## Start

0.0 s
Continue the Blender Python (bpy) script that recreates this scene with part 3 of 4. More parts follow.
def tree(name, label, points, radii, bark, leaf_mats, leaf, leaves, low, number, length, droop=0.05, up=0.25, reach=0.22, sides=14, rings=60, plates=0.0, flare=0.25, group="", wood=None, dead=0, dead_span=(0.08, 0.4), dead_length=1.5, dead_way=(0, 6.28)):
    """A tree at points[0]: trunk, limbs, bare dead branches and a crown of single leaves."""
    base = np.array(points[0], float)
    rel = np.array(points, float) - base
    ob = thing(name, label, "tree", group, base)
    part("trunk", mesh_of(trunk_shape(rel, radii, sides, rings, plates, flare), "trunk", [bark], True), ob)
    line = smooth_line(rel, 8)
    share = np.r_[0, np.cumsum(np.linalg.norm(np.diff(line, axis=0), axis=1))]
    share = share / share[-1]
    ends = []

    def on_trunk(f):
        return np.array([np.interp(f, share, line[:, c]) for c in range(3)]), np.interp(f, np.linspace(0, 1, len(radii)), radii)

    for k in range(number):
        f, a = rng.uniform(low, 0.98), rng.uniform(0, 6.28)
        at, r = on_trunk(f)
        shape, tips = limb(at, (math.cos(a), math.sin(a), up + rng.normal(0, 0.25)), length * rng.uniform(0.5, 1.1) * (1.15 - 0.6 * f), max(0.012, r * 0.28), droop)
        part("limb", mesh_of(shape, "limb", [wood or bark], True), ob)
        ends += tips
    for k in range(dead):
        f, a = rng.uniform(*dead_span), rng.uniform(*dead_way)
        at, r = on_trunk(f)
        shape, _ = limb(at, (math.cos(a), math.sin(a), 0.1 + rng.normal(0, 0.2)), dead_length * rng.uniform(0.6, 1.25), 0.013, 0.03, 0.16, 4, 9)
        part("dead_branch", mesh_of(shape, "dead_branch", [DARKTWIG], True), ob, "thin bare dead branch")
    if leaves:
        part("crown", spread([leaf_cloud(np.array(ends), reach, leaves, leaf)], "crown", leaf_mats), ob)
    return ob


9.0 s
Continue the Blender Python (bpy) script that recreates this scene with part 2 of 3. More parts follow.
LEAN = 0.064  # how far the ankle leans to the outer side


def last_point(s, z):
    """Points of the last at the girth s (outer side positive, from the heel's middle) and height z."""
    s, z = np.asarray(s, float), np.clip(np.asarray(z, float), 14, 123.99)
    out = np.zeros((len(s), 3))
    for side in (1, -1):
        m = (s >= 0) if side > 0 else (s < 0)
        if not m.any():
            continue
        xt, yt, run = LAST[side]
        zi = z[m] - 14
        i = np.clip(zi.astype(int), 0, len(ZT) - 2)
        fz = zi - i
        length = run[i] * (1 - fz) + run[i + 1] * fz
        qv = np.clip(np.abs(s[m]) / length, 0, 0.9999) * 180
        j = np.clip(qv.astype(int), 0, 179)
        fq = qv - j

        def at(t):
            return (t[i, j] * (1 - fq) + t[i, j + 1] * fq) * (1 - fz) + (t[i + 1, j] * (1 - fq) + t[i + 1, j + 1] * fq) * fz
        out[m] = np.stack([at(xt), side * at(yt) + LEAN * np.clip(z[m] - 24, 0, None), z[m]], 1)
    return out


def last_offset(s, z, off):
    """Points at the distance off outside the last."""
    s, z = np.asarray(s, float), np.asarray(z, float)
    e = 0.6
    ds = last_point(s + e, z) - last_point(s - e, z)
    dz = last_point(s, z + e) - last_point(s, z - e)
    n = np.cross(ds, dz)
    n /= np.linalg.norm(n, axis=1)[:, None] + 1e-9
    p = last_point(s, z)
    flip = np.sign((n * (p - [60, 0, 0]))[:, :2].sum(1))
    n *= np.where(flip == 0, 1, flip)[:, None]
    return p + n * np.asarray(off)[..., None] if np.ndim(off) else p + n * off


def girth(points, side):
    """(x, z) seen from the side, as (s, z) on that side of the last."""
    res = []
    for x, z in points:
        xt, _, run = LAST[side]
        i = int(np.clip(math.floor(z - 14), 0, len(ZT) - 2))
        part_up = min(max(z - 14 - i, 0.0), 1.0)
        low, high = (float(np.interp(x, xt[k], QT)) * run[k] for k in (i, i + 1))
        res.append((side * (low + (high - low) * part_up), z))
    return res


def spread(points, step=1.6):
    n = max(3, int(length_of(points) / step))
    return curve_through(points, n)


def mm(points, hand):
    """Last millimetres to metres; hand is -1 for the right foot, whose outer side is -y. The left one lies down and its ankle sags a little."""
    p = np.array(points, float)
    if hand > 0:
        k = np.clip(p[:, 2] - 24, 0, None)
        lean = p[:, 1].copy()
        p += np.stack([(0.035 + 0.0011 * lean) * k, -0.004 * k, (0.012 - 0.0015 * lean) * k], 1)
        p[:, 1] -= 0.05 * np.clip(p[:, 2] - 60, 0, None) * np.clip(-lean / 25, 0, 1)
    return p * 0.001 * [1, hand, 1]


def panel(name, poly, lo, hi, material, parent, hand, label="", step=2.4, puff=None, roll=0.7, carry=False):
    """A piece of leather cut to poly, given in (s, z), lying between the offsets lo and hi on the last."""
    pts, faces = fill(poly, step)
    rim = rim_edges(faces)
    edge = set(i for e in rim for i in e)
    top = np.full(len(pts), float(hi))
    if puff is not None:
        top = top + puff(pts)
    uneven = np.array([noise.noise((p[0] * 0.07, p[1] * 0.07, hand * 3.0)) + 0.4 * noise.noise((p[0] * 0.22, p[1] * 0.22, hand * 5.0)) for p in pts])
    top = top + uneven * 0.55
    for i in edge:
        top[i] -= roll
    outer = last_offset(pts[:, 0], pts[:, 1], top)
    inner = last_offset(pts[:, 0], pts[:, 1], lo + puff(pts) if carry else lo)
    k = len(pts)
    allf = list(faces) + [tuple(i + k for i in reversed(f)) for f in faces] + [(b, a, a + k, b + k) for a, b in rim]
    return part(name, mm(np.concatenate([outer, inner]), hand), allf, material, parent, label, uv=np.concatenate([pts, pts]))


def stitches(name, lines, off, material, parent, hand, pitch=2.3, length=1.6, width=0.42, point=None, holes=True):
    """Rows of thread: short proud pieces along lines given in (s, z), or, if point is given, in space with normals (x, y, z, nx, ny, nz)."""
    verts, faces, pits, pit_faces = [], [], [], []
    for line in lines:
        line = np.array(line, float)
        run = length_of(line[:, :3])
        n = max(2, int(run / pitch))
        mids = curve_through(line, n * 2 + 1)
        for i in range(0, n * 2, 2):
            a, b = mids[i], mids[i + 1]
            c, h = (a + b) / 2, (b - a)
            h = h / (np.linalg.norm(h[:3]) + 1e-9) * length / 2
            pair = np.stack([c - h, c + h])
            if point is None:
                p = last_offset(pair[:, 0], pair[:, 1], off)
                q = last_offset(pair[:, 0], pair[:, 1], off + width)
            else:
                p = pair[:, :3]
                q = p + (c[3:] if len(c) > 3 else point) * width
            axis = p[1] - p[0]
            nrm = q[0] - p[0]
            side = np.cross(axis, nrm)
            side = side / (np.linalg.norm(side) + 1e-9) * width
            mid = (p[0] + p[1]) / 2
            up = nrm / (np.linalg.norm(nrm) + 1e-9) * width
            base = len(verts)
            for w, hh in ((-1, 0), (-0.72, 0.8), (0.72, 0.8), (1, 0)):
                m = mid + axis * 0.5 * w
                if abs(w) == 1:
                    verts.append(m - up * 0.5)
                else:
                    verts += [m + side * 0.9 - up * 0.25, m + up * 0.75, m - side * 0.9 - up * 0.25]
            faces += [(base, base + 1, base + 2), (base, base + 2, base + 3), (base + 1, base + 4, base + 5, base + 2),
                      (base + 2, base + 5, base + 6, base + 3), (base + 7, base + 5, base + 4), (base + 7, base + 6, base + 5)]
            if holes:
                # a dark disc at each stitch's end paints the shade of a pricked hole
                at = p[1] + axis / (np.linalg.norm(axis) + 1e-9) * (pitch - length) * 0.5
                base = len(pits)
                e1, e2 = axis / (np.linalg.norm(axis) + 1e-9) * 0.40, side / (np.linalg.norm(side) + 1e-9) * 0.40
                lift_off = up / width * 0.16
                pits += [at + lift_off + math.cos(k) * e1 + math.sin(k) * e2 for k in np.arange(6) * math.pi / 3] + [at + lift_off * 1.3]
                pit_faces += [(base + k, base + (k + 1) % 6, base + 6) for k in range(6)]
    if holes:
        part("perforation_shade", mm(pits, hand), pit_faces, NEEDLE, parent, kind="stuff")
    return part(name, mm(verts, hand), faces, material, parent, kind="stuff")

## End
## Start

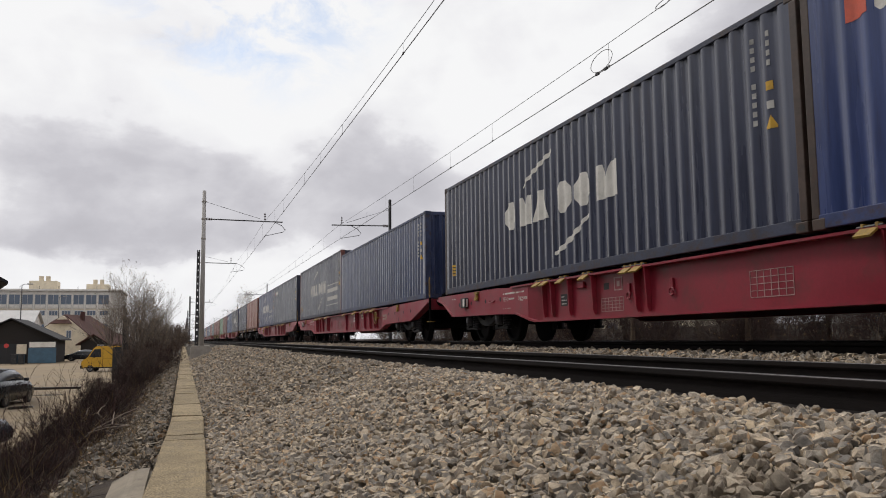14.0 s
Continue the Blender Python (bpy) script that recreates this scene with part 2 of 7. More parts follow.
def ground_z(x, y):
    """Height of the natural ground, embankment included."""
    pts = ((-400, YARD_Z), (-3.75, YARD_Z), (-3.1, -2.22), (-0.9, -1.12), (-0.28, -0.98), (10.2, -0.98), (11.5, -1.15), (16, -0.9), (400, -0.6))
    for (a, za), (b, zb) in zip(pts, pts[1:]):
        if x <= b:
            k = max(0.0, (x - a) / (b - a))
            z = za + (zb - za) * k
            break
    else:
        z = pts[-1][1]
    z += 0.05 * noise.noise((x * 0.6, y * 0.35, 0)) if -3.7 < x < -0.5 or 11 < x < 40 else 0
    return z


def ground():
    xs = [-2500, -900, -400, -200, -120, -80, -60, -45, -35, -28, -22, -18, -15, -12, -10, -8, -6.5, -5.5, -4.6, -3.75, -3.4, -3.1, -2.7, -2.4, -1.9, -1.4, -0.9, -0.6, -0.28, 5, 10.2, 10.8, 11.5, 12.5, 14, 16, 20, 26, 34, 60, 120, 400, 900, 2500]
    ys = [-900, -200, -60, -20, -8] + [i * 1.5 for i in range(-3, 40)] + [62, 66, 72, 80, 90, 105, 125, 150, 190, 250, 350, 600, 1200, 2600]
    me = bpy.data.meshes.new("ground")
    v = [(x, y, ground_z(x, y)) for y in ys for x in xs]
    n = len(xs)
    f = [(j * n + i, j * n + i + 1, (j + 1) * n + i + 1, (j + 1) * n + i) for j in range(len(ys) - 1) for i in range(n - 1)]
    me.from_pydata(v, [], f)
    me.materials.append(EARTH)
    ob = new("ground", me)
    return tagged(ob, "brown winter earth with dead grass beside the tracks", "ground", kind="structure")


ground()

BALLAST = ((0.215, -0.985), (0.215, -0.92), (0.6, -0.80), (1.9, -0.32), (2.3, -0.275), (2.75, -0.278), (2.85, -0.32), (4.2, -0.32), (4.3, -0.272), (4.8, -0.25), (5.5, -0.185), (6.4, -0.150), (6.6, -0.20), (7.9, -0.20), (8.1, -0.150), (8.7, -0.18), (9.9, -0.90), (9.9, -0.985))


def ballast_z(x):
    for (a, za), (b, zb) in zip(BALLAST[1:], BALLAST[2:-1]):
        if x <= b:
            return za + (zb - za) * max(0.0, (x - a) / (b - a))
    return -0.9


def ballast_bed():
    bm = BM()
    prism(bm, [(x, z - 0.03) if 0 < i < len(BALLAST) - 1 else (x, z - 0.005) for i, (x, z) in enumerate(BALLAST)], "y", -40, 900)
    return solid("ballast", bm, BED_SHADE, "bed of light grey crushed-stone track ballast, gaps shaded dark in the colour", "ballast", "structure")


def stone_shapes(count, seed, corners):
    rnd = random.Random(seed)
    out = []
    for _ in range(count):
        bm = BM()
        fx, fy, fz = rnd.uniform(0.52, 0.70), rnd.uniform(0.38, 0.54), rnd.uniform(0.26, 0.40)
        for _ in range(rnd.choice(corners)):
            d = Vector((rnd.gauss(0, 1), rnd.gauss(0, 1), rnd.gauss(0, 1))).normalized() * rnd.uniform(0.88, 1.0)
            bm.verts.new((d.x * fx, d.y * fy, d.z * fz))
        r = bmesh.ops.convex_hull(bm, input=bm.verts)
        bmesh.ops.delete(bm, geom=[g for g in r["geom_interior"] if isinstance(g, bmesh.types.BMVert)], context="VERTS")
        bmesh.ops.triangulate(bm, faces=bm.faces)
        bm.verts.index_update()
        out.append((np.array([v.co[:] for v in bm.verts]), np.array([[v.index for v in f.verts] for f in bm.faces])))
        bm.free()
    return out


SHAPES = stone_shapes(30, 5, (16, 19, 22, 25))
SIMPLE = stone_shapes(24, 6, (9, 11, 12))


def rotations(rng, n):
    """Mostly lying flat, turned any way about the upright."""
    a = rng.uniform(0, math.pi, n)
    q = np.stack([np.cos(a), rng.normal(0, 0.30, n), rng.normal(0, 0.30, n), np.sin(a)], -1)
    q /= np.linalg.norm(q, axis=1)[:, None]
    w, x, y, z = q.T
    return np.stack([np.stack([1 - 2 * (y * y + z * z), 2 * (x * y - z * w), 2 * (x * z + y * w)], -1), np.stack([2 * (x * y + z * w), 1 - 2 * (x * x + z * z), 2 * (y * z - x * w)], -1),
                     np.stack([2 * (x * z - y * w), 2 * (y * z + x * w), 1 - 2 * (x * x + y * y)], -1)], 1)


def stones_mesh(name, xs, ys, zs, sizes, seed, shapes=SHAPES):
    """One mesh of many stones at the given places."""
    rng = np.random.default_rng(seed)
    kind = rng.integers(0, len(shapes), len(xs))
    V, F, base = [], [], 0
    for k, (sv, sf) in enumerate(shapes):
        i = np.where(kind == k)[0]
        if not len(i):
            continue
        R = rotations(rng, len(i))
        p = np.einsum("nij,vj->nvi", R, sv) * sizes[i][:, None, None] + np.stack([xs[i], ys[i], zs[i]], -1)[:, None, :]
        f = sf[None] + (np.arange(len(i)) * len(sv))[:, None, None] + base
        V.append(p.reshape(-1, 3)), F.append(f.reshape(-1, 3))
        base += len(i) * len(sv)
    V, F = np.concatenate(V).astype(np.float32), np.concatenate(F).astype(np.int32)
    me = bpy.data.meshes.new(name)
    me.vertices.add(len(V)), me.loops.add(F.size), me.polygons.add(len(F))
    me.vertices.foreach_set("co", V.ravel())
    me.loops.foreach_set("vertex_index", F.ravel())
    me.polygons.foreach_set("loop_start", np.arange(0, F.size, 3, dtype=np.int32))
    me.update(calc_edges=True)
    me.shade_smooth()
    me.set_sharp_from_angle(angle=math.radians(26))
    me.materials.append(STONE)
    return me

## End

## Request
Begin with the line containing "3. More parts follow.", end with the line containing "LEAN = 0.064", and repeat every line in that stretch exactly.

## Response to the task
Continue the Blender Python (bpy) script that recreates this scene with part 2 of 3. More parts follow.
LEAN = 0.064  # how far the ankle leans to the outer side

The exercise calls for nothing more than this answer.